Vidyun R Hebbar, a 10-year-old boy from India also won the award. He is Young Wildlife Photographer of the Year for this image of a spider spinning its web. Dome Home is the name of the image. The background’s blurred green and yellow hues are those of a typical regional motorbike taxi. Vidyun explains: “It was a challenge to focus on the spider because it would shake every time a vehicle passed.”
Elephant in the room
The photojournalism award went to Adam Oswell’s “elephant in the room.” It depicts people in Thailand getting intrigued by an elephant behind a glass wall. Elephant tourism has increased throughout Asia. Now in Thailand, there are more elephants in captivity than in wild habitats.
Head to head
Stefano Unterthiner’s head-to-head earned first place in the Behaviour: Mammals category.
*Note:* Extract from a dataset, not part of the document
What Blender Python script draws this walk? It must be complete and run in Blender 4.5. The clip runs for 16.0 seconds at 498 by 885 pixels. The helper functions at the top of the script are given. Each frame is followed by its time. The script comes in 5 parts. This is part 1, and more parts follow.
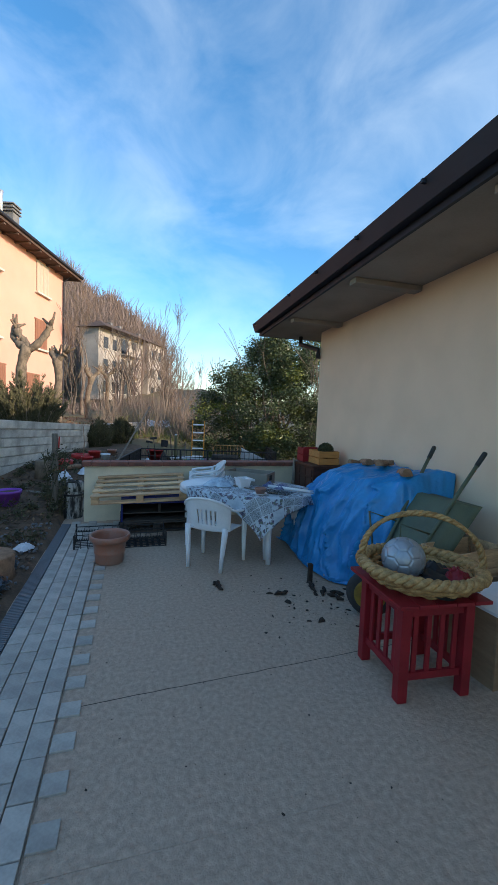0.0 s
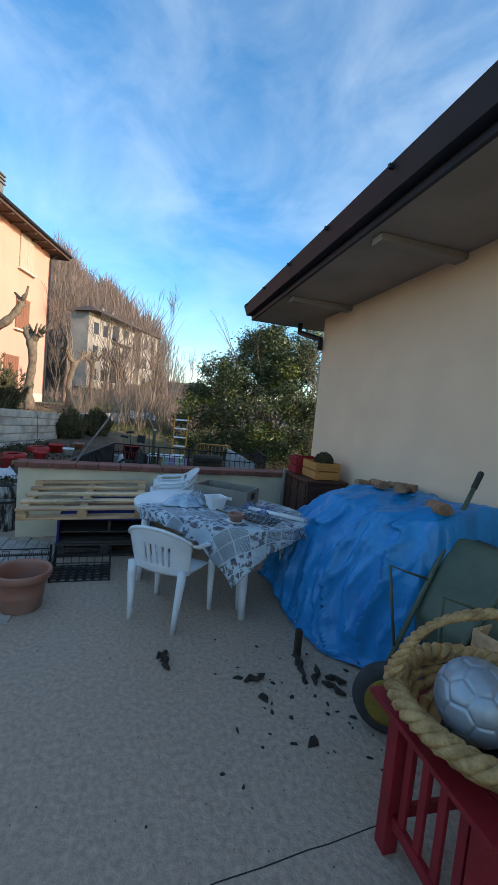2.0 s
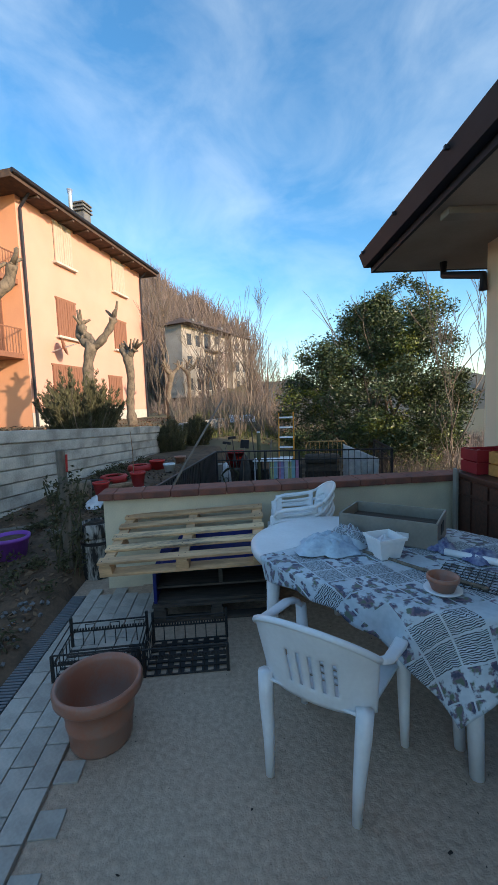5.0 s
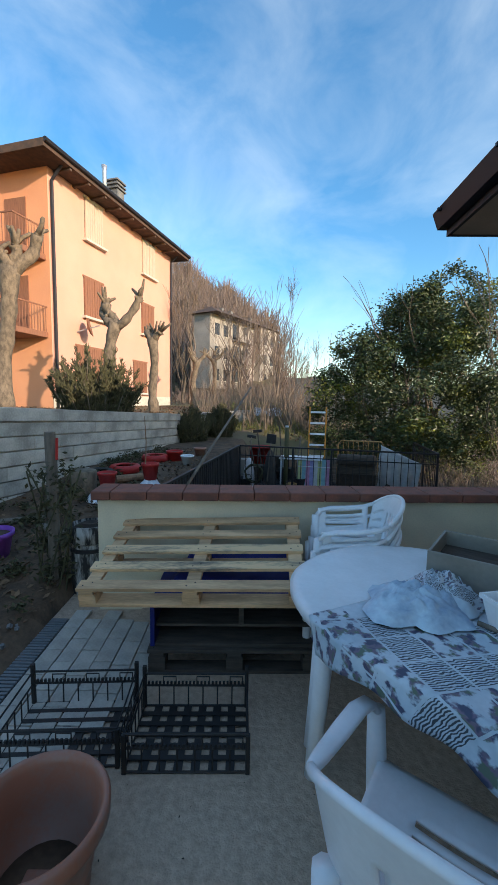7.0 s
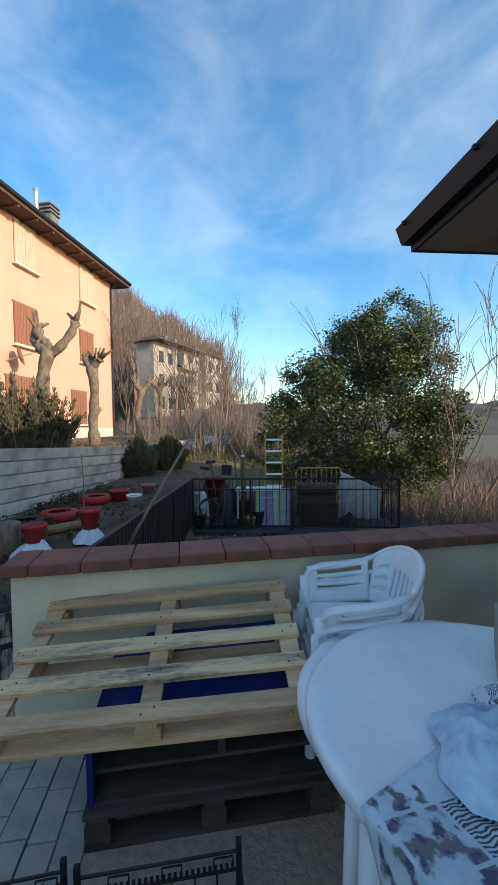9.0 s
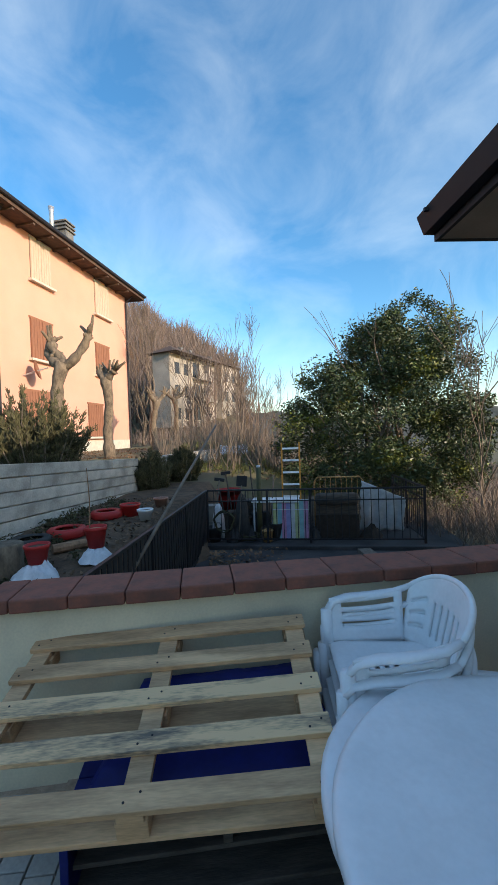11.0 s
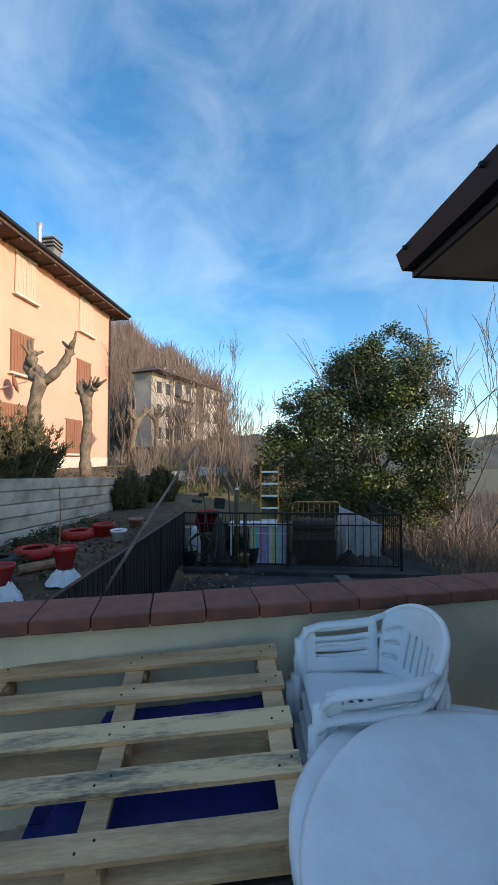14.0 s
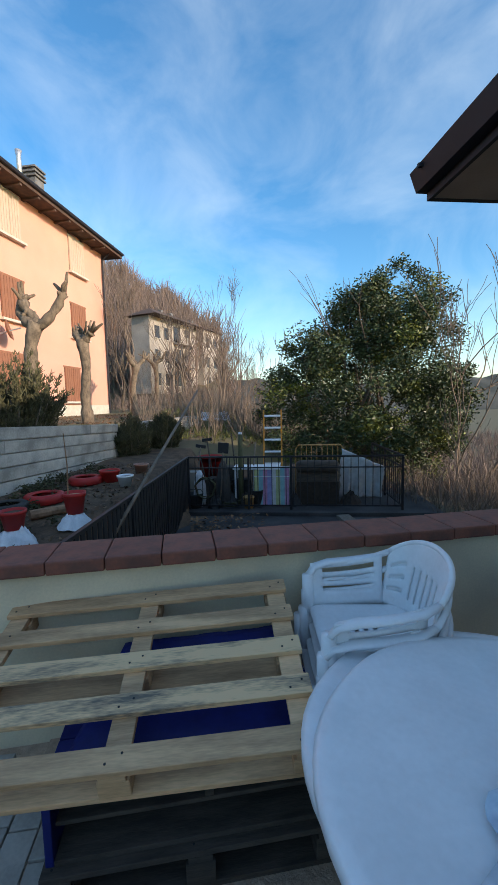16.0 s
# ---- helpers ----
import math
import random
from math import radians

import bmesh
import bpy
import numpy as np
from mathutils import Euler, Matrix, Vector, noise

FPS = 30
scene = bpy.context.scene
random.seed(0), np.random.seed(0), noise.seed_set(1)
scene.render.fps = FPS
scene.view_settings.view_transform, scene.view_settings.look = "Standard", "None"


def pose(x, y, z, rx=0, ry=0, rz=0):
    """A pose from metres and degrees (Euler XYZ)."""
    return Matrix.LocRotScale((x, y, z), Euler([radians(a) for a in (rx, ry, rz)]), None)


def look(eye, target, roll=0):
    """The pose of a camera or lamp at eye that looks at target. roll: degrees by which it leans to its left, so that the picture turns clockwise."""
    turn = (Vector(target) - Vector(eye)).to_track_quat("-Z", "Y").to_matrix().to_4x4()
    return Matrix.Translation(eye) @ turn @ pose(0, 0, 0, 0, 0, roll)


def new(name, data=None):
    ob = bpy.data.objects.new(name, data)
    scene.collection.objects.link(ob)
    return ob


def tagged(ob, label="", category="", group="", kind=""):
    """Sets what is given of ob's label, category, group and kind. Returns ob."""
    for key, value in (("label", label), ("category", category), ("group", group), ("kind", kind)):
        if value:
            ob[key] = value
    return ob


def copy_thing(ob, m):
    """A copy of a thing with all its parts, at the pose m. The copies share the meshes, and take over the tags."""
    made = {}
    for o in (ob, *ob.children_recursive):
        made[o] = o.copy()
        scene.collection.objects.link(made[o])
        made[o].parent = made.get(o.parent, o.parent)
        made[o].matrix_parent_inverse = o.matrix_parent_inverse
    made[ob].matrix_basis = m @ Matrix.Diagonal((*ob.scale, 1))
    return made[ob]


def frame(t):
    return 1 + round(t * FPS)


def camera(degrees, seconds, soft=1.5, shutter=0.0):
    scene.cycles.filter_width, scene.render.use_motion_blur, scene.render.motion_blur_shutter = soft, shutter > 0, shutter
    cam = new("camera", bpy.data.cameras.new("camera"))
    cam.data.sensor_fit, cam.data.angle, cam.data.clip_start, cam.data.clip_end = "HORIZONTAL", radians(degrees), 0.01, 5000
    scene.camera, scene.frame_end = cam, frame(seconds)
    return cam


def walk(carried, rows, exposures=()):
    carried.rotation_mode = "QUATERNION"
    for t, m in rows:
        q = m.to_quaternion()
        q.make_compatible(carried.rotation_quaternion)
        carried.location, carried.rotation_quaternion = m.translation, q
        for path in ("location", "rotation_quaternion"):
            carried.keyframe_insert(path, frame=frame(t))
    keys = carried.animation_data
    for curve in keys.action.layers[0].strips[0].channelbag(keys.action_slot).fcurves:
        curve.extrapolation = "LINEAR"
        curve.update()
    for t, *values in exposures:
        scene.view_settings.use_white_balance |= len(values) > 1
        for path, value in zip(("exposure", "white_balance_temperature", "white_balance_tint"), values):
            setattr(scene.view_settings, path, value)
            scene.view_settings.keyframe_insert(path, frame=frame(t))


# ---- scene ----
cam = camera(63.9, 16.0, 1.5)
PATH = [
    (0, (-0.018, -0.238, 1.591), (0.544, 1.676, 1.457), 2.3),
    (0.5, (0.054, 0.082, 1.603), (0.719, 1.962, 1.45), 3.7),
    (1, (0.187, 0.349, 1.594), (1.011, 2.158, 1.376), 0.5),
    (1.5, (0.358, 0.593, 1.637), (0.791, 2.538, 1.466), 1.1),
    (2, (0.431, 0.843, 1.621), (1.032, 2.745, 1.474), 5.4),
    (2.5, (0.465, 1.103, 1.61), (1.101, 2.991, 1.43), 4.1),
    (3, (0.576, 1.373, 1.601), (1.072, 3.307, 1.491), 2.9),
    (3.5, (0.604, 1.593, 1.613), (0.646, 3.579, 1.387), 1.9),
    (4, (0.531, 1.801, 1.617), (0.602, 3.798, 1.536), 1.6),
    (4.2, (0.472, 1.895, 1.613), (0.566, 3.889, 1.499), -1.5),
    (6.3, (0.391, 2.83, 1.497), (0.538, 4.811, 1.267), -1.6),
    (6.5, (0.285, 2.908, 1.514), (0.478, 4.884, 1.274), 2.2),
    (7, (0.368, 3.074, 1.483), (0.377, 5.063, 1.274), 1.1),
    (7.5, (0.367, 3.274, 1.486), (0.15, 5.255, 1.307), 2.3),
    (8, (0.381, 3.387, 1.474), (0.205, 5.37, 1.278), 0.6),
    (8.5, (0.292, 3.549, 1.52), (0.439, 5.541, 1.42), 0.5),
    (8.7, (0.266, 3.592, 1.519), (0.518, 5.574, 1.437), -0.8),
    (10.8, (0.351, 3.934, 1.521), (0.651, 5.91, 1.458), -0.6),
    (11, (0.348, 3.927, 1.524), (0.532, 5.919, 1.494), -2.0),
    (11.5, (0.317, 3.969, 1.496), (0.262, 5.965, 1.384), -1.3),
    (12, (0.327, 3.961, 1.501), (0.4, 5.957, 1.402), -1.1),
    (12.5, (0.333, 3.963, 1.502), (0.462, 5.958, 1.438), -1.1),
    (13, (0.338, 3.956, 1.515), (0.531, 5.946, 1.504), -0.6),
    (13.5, (0.357, 3.944, 1.52), (0.58, 5.931, 1.572), -1.0),
    (14, (0.358, 3.941, 1.525), (0.642, 5.919, 1.605), -0.1),
    (14.5, (0.356, 3.969, 1.538), (0.742, 5.931, 1.478), -0.9),
    (15, (0.356, 3.961, 1.537), (0.728, 5.925, 1.466), -1.5),
    (15.5, (0.349, 3.981, 1.519), (0.701, 5.943, 1.358), -0.1),
    (16, (0.344, 3.982, 1.512), (0.615, 5.954, 1.317), -1.2),
]
walk(cam, [(t, look(eye, target, roll)) for t, eye, target, roll in PATH], [(0.0, 1.14, 6850.0, 9.0), (8.0, 1.10, 7250.0, 8.0), (16.0, 0.99, 7000.0, 9.0)])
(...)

He attempts to convey “the stench, the noise, the tiredness, and the pain” he was experiencing at the time. As he watched the fight, Stefano said he felt immersed in “the smell, the noise, the fatigue, and the pain.”
Road to Ruin
Spanish photographer Javier Lafuente’s ‘road to ruin’ wins the prize in the Wetlands: The Bigger Picture category. It shows a straight road slicing through the wetlands. The road, built in the 1980s to provide access to the beach, divides the wetland in two.